▸ INFORMATION SHOWN:
——————
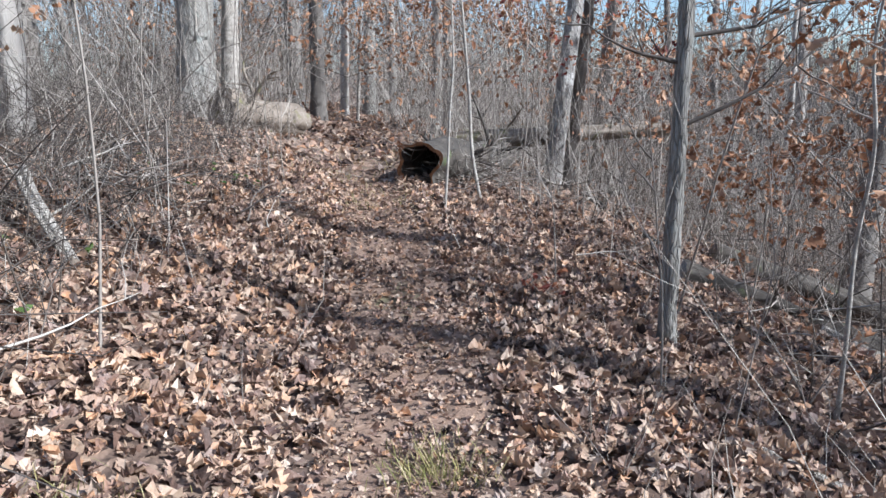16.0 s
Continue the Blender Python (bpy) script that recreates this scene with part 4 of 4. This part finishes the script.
tangle("ravine_tangle", "crossing grey-brown twigs of dense brush in the ravine", 15000, (3.2, 13, 5.0, 34), (0.1, 4.4), 0.0038, DARK_TWIG, 41)
tangle("bank_tangle", "crossing grey-brown twigs of brush on the bank", 6500, (-11, -2.6, 13, 34), (0.05, 3.4), 0.0036, TWIG, 42)
tangle("low_bank_tangle", "low tangle of dead stalks and twigs round the bank trees", 4200, (-5.5, -1.3, 16.3, 24.5), (0.02, 0.7), 0.003, DARK_TWIG, 44)
tangle("trail_end_tangle", "crossing twigs of brush round the end of the trail", 9000, (-7, 9, 27, 48), (0.2, 7.0), 0.006, TWIG, 43)

# brown leaves still hanging through the far brush
hp = Heap()
q2 = np.random.default_rng(31)
clusters = [(q2.uniform(-9, 11), q2.uniform(24, 48), q2.uniform(0.8, 6.0), q2.uniform(0.5, 1.2), 80) for _ in range(130)]
clusters += [(q2.uniform(-4, 6), q2.uniform(24, 36), q2.uniform(1.6, 5.0), q2.uniform(0.4, 0.9), 70) for _ in range(45)]
clusters += [(q2.uniform(3.5, 12), q2.uniform(8, 27), q2.uniform(1.2, 5.0), q2.uniform(0.3, 0.8), 32) for _ in range(60)]
clusters += [(q2.uniform(-11, -3.6), q2.uniform(13, 28), q2.uniform(1.0, 4.2), q2.uniform(0.3, 0.8), 32) for _ in range(55)]
for x0, y0, z0, s, n in clusters:
    if abs(x0 - trail_x(y0)) < 0.8 and z0 < 2:
        continue
    c = np.stack([q2.normal(x0, s, n), q2.normal(y0, s, n), q2.normal(z0, s * 0.6, n)], -1)
    c[:, 2] = np.maximum(c[:, 2], 0.2) + land(c[:, 0], c[:, 1])
    leaf_mass(hp, q2, c, q2.uniform(0.08, 0.15, n), False, 0.9, True)
tagged(new("hanging_leaves", hp.mesh("hanging_leaves", DRY_LEAF, False)), "rust-brown leaves still hanging in the far brush", "leaves", kind="stuff")

# grass tufts
hp = Heap()
q2 = np.random.default_rng(9)
tufts = [(0.30, 5.25, 0.22, 260), (0.55, 4.95, 0.2, 200), (0.05, 4.6, 0.25, 120), (0.25, 7.2, 0.2, 160), (0.22, 8.6, 0.18, 110), (-0.45, 6.4, 0.15, 90), (-1.05, 9.0, 0.12, 90), (-0.75, 6.2, 0.12, 80),
         (0.25, 13.6, 0.2, 90), (0.15, 16.1, 0.15, 80), (0.24, 17.5, 0.09, 200), (-1.0, 17.0, 0.13, 130), (0.23, 15.3, 0.12, 110), (0.34, 6.4, 0.16, 120), (0.2, 9.2, 0.15, 70), (-0.7, 17.2, 0.1, 40), (0.1, 22.2, 0.35, 160), (-0.6, 23.6, 0.45, 220), (0.3, 25.0, 0.5, 220), (-0.3, 11.2, 0.12, 50)]
for x, y, s, n in tufts:
    px, py = q2.normal(x, s, n), q2.normal(y, s, n)
    b = np.stack([px, py, land(px, py) - 0.01], -1)
    hgt = q2.uniform(0.04, 0.13, n)
    way = np.column_stack([q2.normal(0, 0.6, (n, 2)) * hgt[:, None], hgt])
    a = q2.uniform(0, 6.28, n)
    sd = np.stack([np.cos(a), np.sin(a), a * 0], -1) * 0.0022
    V = np.stack([b - sd, b + sd, b + way * 0.6 + sd * 0.7 + [0, 0, 0.01], b + way * 0.6 - sd * 0.7 + [0, 0, 0.01], b + way], 1)
    o = (np.arange(n) * 5)[:, None, None]
    hp.add(V.reshape(-1, 3), (np.array([(0, 1, 2, 3)])[None] + o).reshape(-1, 4), (np.array([(3, 2, 4)])[None] + o).reshape(-1, 3))
tagged(new("grass", hp.mesh("grass", GRASS, False)), "sparse yellowed grass tufts along the trail", "grass", kind="stuff")

# low evergreen vines and small green leaves
hp = Heap()
for x, y, s, n in ((2.5, 14.9, 0.22, 26), (2.25, 15.3, 0.2, 16), (1.0, 3.3, 0.15, 10), (2.2, 14.2, 0.3, 14), (-0.9, 9.0, 0.1, 8), (-2.3, 18.9, 0.5, 30), (-1.4, 21.6, 0.3, 16)):
    px, py = q2.normal(x, s, n), q2.normal(y, s, n)
    leaf_mass(hp, q2, np.stack([px, py, land(px, py) + q2.uniform(0.02, 0.12, n)], -1), q2.uniform(0.04, 0.08, n), False, 0.6)
tagged(new("ground_ivy", hp.mesh("ground_ivy", GREEN_LEAF, False)), "small green leaves of creeping vine among the litter", "ivy", kind="stuff")

# ---- leaf litter ----


def scatter(n, box, seed, keep_all=False):
    q3 = np.random.default_rng(seed)
    x, y = q3.uniform(box[0], box[1], n), q3.uniform(box[2], box[3], n)
    thin = 1 - bare(x, y) * 1.02
    clump = 0.45 + 0.75 * vnoise(x * 1.3, y * 1.3, 8) + 0.25 * vnoise(x * 4, y * 4, 9)
    keep = q3.random(n) < np.clip(thin * clump, 0.02, 1)
    x, y = x[keep], y[keep]
    return np.stack([x, y, land(x, y)], -1), q3


litter = Heap()
p, q3 = scatter(112000, (-4.2, 4.6, -0.4, 24.5), 5)
on = bare(p[:, 0], p[:, 1])
edge_off = np.minimum(np.minimum(p[:, 0] + 4.2, 4.6 - p[:, 0]), np.minimum(p[:, 1] + 0.4, 24.5 - p[:, 1]))
p = p[q3.random(len(p)) < np.clip(edge_off / 1.6, 0.05, 1)]
on = bare(p[:, 0], p[:, 1])
small = np.interp(p[:, 1], [8, 14], [1.0, 0.92])
dist = np.abs(p[:, 0] - trail_x(p[:, 1]))
small = small * np.where(dist < 0.34, np.interp(p[:, 1], [9, 13], [0.72, 0.58]), 1.0)
p[:, 2] += q3.uniform(0.004, 0.045, len(p)) * (1 - 0.7 * on)
sizes = (0.034 + 0.085 * q3.beta(1.5, 2.2, len(p))) * small
close = dist < 2.0
leaf_mass(litter, q3, p[close], sizes[close] * 1.15, True, 0.4)
leaf_mass(litter, q3, p[~close], sizes[~close] * 1.1, False, 0.42)
under, q3 = scatter(70000, (-3.4, 3.6, 0.4, 23.0), 55)
edge_off = np.minimum(np.minimum(under[:, 0] + 3.4, 3.6 - under[:, 0]), np.minimum(under[:, 1] - 0.4, 23.0 - under[:, 1]))
under = under[q3.random(len(under)) < np.clip(edge_off / 1.4, 0.02, 1)]
under[:, 2] += 0.008
in_trail = np.abs(under[:, 0] - trail_x(under[:, 1])) < 0.34
leaf_mass(litter, q3, under, q3.uniform(0.04, 0.10, len(under)) * np.where(in_trail, 0.6, 1.0), False, 0.28)
tagged(new("leaf_litter", litter.mesh("leaf_litter", LITTER, False)), "deep litter of curled brown and tan oak leaves", "leaves", kind="stuff")
litter = Heap()
p, q3 = scatter(95000, (-16, 15, -3, 46), 6)
edge_off = np.minimum(np.minimum(p[:, 0] + 4.2, 4.6 - p[:, 0]), np.minimum(p[:, 1] + 0.4, 24.5 - p[:, 1]))
p = p[q3.random(len(p)) > np.clip(edge_off / 1.6, 0, 1)]
p[:, 2] += 0.02
leaf_mass(litter, q3, p, q3.uniform(0.09, 0.19, len(p)), False, 0.42, True)
tagged(new("leaf_litter", litter.mesh("leaf_litter", LITTER, False)), "brown oak leaves covering the woodland floor farther off", "leaves", kind="stuff")
# crumbs of broken leaf on the trail
crumb = Heap()
q3 = np.random.default_rng(15)
y = q3.uniform(3.2, 24, 14000)
x = trail_x(y) + q3.normal(0, 0.3, len(y))
leaf_mass(crumb, q3, np.stack([x, y, land(x, y) + 0.006], -1), q3.uniform(0.012, 0.035, len(y)), False, 0.3, True)
tagged(new("leaf_crumbs", crumb.mesh("leaf_crumbs", LITTER, False)), "broken leaf crumbs trodden into the trail", "leaves", kind="stuff")

# larger single leaves lying on top, beside the trail
one = []
for k in range(6):
    hp = Heap()
    leaf_mass(hp, q3, np.zeros((1, 3)), 0.118, True, 0.3)
    one.append(hp.mesh("leaf", LITTER, False))
for k in range(280):
    y = q3.uniform(2.4, 20)
    x = float(trail_x(y)) + q3.choice([-1, 1]) * (0.25 + abs(q3.normal(0, 0.7)))
    ob = new("leaf", one[k % 6])
    ob.parent = ground
    ob.matrix_basis = pose(x, y, spot(x, y) + 0.035, q3.normal(0, 12), q3.normal(0, 12), q3.uniform(0, 360))

# ---- far hills ----
hp = Heap()
a = np.linspace(0, 2 * np.pi, 181)[:-1]
rows = []
for dist, top in ((420, -12), (700, 22), (1100, 50), (1700, 30)):
    rows.append(np.stack([np.sin(a) * dist, np.cos(a) * dist, top * (0.55 + 0.6 * vnoise(np.sin(a) * 5, np.cos(a) * 5, dist)) + 0 * a], -1))
n = 180
i, j = np.meshgrid(np.arange(3), np.arange(n), indexing="ij")
m = (j + 1) % n
hp.add(np.concatenate(rows), np.stack([i * n + j, i * n + m, (i + 1) * n + m, (i + 1) * n + j], -1).reshape(-1, 4))
tagged(new("backdrop", hp.mesh("backdrop", HILL)), "low far wooded hills", "hills", kind="structure")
——————
▸ WORK TO DO:
Return only the lines from the start of the data through the line that contains "0.006, TWIG, 43)", please, copying them exactly and omitting all pictures.

▸ SOLVED PROBLEM:
16.0 s
Continue the Blender Python (bpy) script that recreates this scene with part 4 of 4. This part finishes the script.
tangle("ravine_tangle", "crossing grey-brown twigs of dense brush in the ravine", 15000, (3.2, 13, 5.0, 34), (0.1, 4.4), 0.0038, DARK_TWIG, 41)
tangle("bank_tangle", "crossing grey-brown twigs of brush on the bank", 6500, (-11, -2.6, 13, 34), (0.05, 3.4), 0.0036, TWIG, 42)
tangle("low_bank_tangle", "low tangle of dead stalks and twigs round the bank trees", 4200, (-5.5, -1.3, 16.3, 24.5), (0.02, 0.7), 0.003, DARK_TWIG, 44)
tangle("trail_end_tangle", "crossing twigs of brush round the end of the trail", 9000, (-7, 9, 27, 48), (0.2, 7.0), 0.006, TWIG, 43)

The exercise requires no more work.